Now a stray is where WHITE GOD shifts gear. While Hagen on an odyssey is the target of the conscienceless, Lili has a coming-of-age story witnessing how young people can be pushed around. In a particularly large segment, Hagen falls into the hands of an unscrupulous underground dogfight trainer. Indifferent to suffering, as so much of the film is concerned, the dogfight trainer, in a cruel anti-ROCKY montage, turns the gentle canine into a combat machine. Meanwhile dogcatchers are rounding up Budapest’s now forsaken mixed-breed strays for the pound.

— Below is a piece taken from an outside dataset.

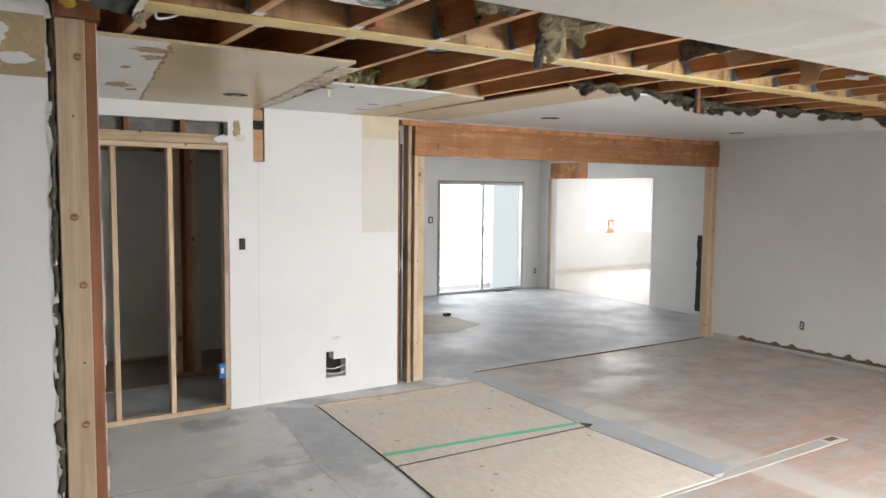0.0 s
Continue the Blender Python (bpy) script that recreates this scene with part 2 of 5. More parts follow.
def make_ceiling(name):
    """Primed board: bare tan paper in the fields, pale filler along the joints and in strokes on the fixing lines."""
    n = Nodes(name)
    v = n.coords()
    x, y, z = n.xyz()
    wob = n.math("MULTIPLY", n.math("SUBTRACT", n.noise(v, 2.3, 4, 0.6), 0.5), 0.22)
    wob2 = n.math("MULTIPLY", n.math("SUBTRACT", n.noise(v, 11.0, 3, 0.6), 0.5), 0.05)
    yy = n.math("ADD", n.math("ADD", y, wob), wob2)
    # joints every 1.2 m, at y = 1.13, 2.33 ...
    u = n.math("ABSOLUTE", n.math("SUBTRACT", n.math("FLOORED_MODULO", n.math("SUBTRACT", yy, 1.13 - 0.6), 1.2), 0.6))
    joint = n.ramp(u, 0.215, 0.275, 1, 0)
    # strokes over the fixing lines
    xx = n.math("ADD", x, n.math("MULTIPLY", wob2, 1.2))
    s = n.math("ABSOLUTE", n.math("SUBTRACT", n.math("FLOORED_MODULO", n.math("SUBTRACT", xx, 2.03 - PITCH / 2), PITCH), PITCH / 2))
    along = n.noise(n.coords((4.5, 3.6, 1)), 1.0, 2, 0.5)
    width = n.math("MULTIPLY", n.ramp(along, 0.36, 0.68), 0.105)
    stroke = n.ramp(n.math("SUBTRACT", s, width), -0.02, 0.008, 1, 0)
    butt = n.ramp(n.math("ABSOLUTE", n.math("SUBTRACT", n.math("ADD", x, wob), 6.15)), 0.26, 0.34, 1, 0)
    filler = n.math("MAXIMUM", n.math("MAXIMUM", joint, stroke), butt)
    tan = n.mix(n.ramp(n.noise(v, 5.0, 4, 0.6), 0.35, 0.7), (0.555, 0.507, 0.415), (0.615, 0.572, 0.485))
    filled = n.mix(n.ramp(n.noise(v, 1.6, 4, 0.6), 0.35, 0.7), (0.745, 0.755, 0.73), (0.71, 0.715, 0.68))
    streak = n.ramp(n.noise(n.coords((2.2, 9.0, 1)), 1.0, 4, 0.65), 0.42, 0.66, 1.0, 0.8)
    thin = n.math("MULTIPLY", n.ramp(n.noise(v, 0.9, 3, 0.5), 0.38, 0.62, 0.45, 1.0), streak)
    # overexposed wash-out put into the colour: tan pales westward and near the cut
    fade = n.math("MULTIPLY", n.ramp(x, 1.2, 3.6, 0.35, 1.0), n.ramp(y, 2.35, 2.75, 1.0, 0.4))
    amount = n.math("SUBTRACT", 1.0, n.math("MULTIPLY", n.math("SUBTRACT", 1.0, filler), n.math("MULTIPLY", thin, fade)))
    n.bump(n.math("ADD", n.noise(v, 90, 2, 0.5), n.math("MULTIPLY", filler, 2.0)), 0.12, 0.002)
    return n.done(n.mix(amount, tan, filled), 0.75)


CEIL = make_ceiling("ceiling_board")
CEIL_N = plain("painted_ceiling", (0.80, 0.80, 0.79), (0.75, 0.74, 0.72), 0.9, 0.7, 90, 0.1)
PANEL = plain("brown_ceiling_panel", (0.58, 0.475, 0.295), (0.50, 0.395, 0.23), 1.4, 0.3, 60, 0.12)
BARE = plain("bare_ceiling_strip", (0.70, 0.58, 0.42), (0.62, 0.50, 0.35), 2.0, 0.75, 60, 0.15)


def make_floor():
    """Worn subfloor: grey glue and dust, with orange-red stained boards showing through past x = 4.6 or so."""
    n = Nodes("worn_subfloor")
    v = n.coords()
    x, y, z = n.xyz()
    big = n.noise(v, 0.75, 5, 0.62)
    mid = n.noise(v, 3.3, 5, 0.65)
    fine = n.noise(v, 45, 3, 0.6)
    boards = n.noise(n.coords((1.3, 9.0, 1)), 1.0, 5, 0.65)
    grey = n.mix(n.ramp(mid, 0.35, 0.68), (0.63, 0.635, 0.65), (0.74, 0.735, 0.72))
    grey = n.mix(n.ramp(n.noise(n.coords((1, 1, 1)), 1.4, 4, 0.6), 0.5, 0.62), grey, (0.44, 0.455, 0.48))
    red = n.mix(n.ramp(boards, 0.35, 0.65), (0.41, 0.185, 0.108), (0.52, 0.355, 0.275))
    brown = n.mix(n.ramp(mid, 0.3, 0.7), (0.38, 0.315, 0.275), (0.53, 0.475, 0.44))
    zone = n.math("MULTIPLY", n.ramp(n.math("ADD", x, n.math("MULTIPLY", mid, 0.25)), 4.80, 4.98), n.ramp(y, 6.86, 6.9, 1, 0))
    south = n.math("MULTIPLY", n.ramp(y, 3.86, 3.89, 1, 0), n.ramp(x, 1.0, 2.4))
    zone = n.math("MAXIMUM", zone, south)
    # strongest orange round the old wall line
    q = n.math("ABSOLUTE", n.math("SUBTRACT", y, 4.0))
    near = n.ramp(n.math("ADD", q, n.math("MULTIPLY", big, 1.6)), 0.7, 2.0, 1, 0)
    warm = n.mix(n.math("MULTIPLY", near, n.ramp(boards, 0.38, 0.6)), brown, red)
    col = n.mix(zone, grey, warm)
    # pale dusty margin east of the bare strip, and bare grey worn paths past it
    margin = n.math("MULTIPLY", n.math("MULTIPLY", n.ramp(x, 4.74, 4.8), n.ramp(n.math("ADD", x, n.math("MULTIPLY", big, -0.5)), 4.75, 4.95, 1, 0)), n.ramp(y, 5.4, 6.2, 1, 0))
    col = n.mix(n.math("MULTIPLY", margin, 0.75), col, (0.60, 0.575, 0.53))
    worn = n.math("MULTIPLY", n.ramp(n.noise(n.coords((0.8, 1.7, 1)), 1.1, 5, 0.6, 0.4), 0.5, 0.6), zone)
    col = n.mix(n.math("MULTIPLY", worn, 0.7), col, (0.42, 0.405, 0.385))
    dust = n.math("MULTIPLY", n.ramp(n.noise(v, 1.9, 6, 0.7), 0.5, 0.75), 0.45)
    col = n.mix(dust, col, (0.56, 0.54, 0.51))
    d, c = n.voronoi(n.coords((7, 7, 7)), 1.0)
    speck = n.math("MULTIPLY", n.ramp(d, 0.05, 0.08, 1, 0), n.ramp(n.xyz(c)[0], 0.7, 0.72))
    col = n.mix(speck, col, (0.78, 0.77, 0.75))
    n.bump(n.math("ADD", mid, n.math("MULTIPLY", fine, 0.3)), 0.3, 0.004)
    return n.done(col, n.ramp(n.noise(v, 2.1, 5, 0.65), 0.4, 0.65, 0.42, 0.66))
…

So much of the runtime is spent on build up for the finale, that you wonder if it will come. It sure does. For 30 minutes Hagen leads a dog uprising that terrorises the city. Systematically hunting those that tortured him, the dog lead (ahem!) leaves a blood-splattered mess in his wake, aided by over 250 furry pals. Choreography of the animals, sans visible computer effects, has an old-school tangibility bereft from modern blockbusters. Only a couple of clumsy news bulletins, reporting on national capital panic, let the side down, unnecessarily compensating for budgetary constraints.
WHITE GOD is a B-movie with A-movie stylings, and a winning allegory. Would have been excellent if all dialogue had been removed.